Barrett v. Rosenthal

In Barrett v. Rosenthal (2006) 40 Cal.4th 33, the high court was concerned with the distinction between a publisher and a distributor in the context of a defamation suit. While not exactly on point, the court's construction of section 230 provides us with some guidance on how broadly to interpret section 230 immunity.
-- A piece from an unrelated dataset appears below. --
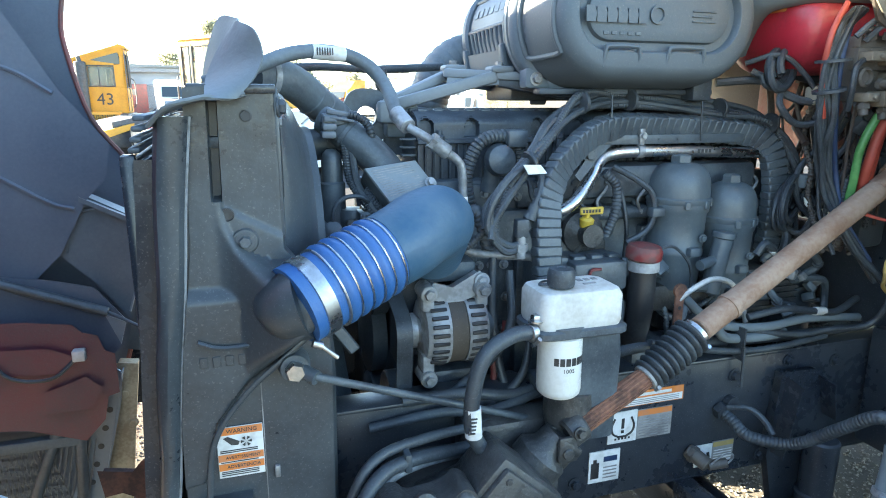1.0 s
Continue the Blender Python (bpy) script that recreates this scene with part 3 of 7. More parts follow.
    part("mount_washer", lathe([(0.030, 0), (0.030, 0.006), (0.020, 0.012)], (-0.383, 1.345, 0.85), (0, -1, 0), 20), SHROUD, r)
    part("mount_bolt", bolt((-0.383, 1.333, 0.85), (0, -1, 0), 0.013, 0.014), IRON, r)
    part("clip", merge(box((-0.308, 1.358, 0.985), (-0.298, 1.368, 1.01), 0.002), box((-0.3245, 1.3635, 0.71), (-0.3225, 1.367, 1.185))), DULL, r)
    # dusty rubber baffles on top
    sail = patch([(-0.377, 1.42, 1.715), (-0.390, 1.60, 1.698), (-0.410, 1.85, 1.69), (-0.425, 2.05, 1.69), (-0.435, 2.20, 1.70)], [(-0.335, 1.40, 1.805), (-0.322, 1.50, 1.842), (-0.324, 1.62, 1.862), (-0.363, 1.83, 1.882), (-0.402, 2.03, 1.82), (-0.433, 2.19, 1.73)], 8, 0.0)
    part("baffle", sheet(sail, 0.004), DUSTY, r, "grey dusty rubber baffle flap")
    lobe = patch([(-0.378, 1.295, 1.705), (-0.379, 1.39, 1.735), (-0.358, 1.42, 1.785), (-0.328, 1.395, 1.826)], [(-0.330, 1.300, 1.703), (-0.302, 1.305, 1.735), (-0.286, 1.32, 1.774), (-0.298, 1.325, 1.812), (-0.320, 1.37, 1.829)], 8, 0.008)
    part("baffle", sheet(lobe, 0.004), DUSTY, r, "grey dusty rubber baffle flap")
    hem = [(-0.468, 1.328, 1.660), (-0.448, 1.305, 1.682), (-0.427, 1.29, 1.695), (-0.399, 1.29, 1.702), (-0.374, 1.295, 1.707), (-0.345, 1.30, 1.704), (-0.318, 1.31, 1.712)]
    lip = patch(hem, [(-0.470, 1.38, 1.662), (-0.450, 1.385, 1.680), (-0.425, 1.39, 1.69), (-0.40, 1.39, 1.70), (-0.372, 1.39, 1.705), (-0.345, 1.39, 1.705), (-0.315, 1.39, 1.71)], 6, 0.0)
    part("baffle_lip", sheet(lip, -0.004), DUSTY, r)
    part("lip_hem", sweep(hem, 0.0035, 6), DUSTY, r)
    part("pressure_cap", lathe([(0.018, -0.04), (0.022, -0.02), (0.025, 0.0), (0.022, 0.014), (0.010, 0.020)], (-0.416, 1.70, 1.712), (0, -0.5, 1), 18), RUBBER, r)
    # warning label
    lab = part("warning_label", box((-0.410, 1.3615, 1.0), (-0.326, 1.3642, 1.105), 0.0008, 1), PAPER, r, "white and orange fan warning label")
    y = 1.3610
    for z0, z1 in ((1.089, 1.104), (1.035, 1.049), (1.016, 1.03)):
        part("orange_strip", box((-0.409, y - 0.0006, z0), (-0.327, y + 0.0006, z1)), ORANGE, lab)
    for z, s in ((1.0965, "WARNING"), (1.042, "AVERTISSEMENT"), (1.023, "ADVERTENCIA")):
        text("lettering", s, 0.0088 if len(s) > 11 else 0.0092 if len(s) > 9 else 0.0115, on_side(-0.364, y - 0.001, z), INK, lab)
    for z in (1.056, 1.0525, 1.032, 1.012, 1.0085, 1.0045):
        part("print_line", box((-0.405, y - 0.0008, z), (-0.337, y + 0.0006, z + 0.0016)), INK, lab)
    part("fan_mark", merge(*[slab([V((-0.357, y - 0.0012, 1.073)) + V((math.cos(a + d) * rr, 0, math.sin(a + d) * rr)) for rr, d in ((0.003, 0), (0.0105, -0.3), (0.0105, 0.3))], 0.0008) for a in [i * math.pi / 3 for i in range(6)]], prism([(-0.398, 1.083), (-0.39, 1.086), (-0.369, 1.074), (-0.372, 1.067), (-0.384, 1.068)], "y", y - 0.0012, y)), INK, lab)
    return r


radiator()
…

Importantly, the court noted in Barrett that "the immunity conferred by section 230 applies even when self-regulation is unsuccessful, or completely unattempted." (Barrett, supra, 40 Cal.4th at p. 53.) The court also cited to the legislative history contained in a subsequent federal statute that explicitly supported a broad interpretation of section 230 immunity in negligence cases. (Barrett, at p. 54.) Justice Moreno explained his view that CDA immunity would not apply to a conspiracy in which two parties agreed to defame another, with the judgment-proof conspirator "playing the role of original 'content provider'" and the other conspirator posting the information. (Barrett, supra, 40 Cal.4th at pp. 63-64.) Justice Moreno found the evidence insufficient to support the plaintiffs' charge of conspiracy in their complaint. (Id. at p. 65.) The California Supreme Court explained: "have been widely and consistently interpreted to confer broad immunity against defamation liability for those who use the Internet to publish information that originated from another source. The immunity has been applied regardless of the traditional distinction between 'publishers' and 'distributors' . . . . . . . . . . Until Congress chooses to revise the settled law in this area . . . , plaintiffs who contend they were defamed in an Internet posting may only seek recovery from the original source of the statement." (Id. at pp. 39-40.)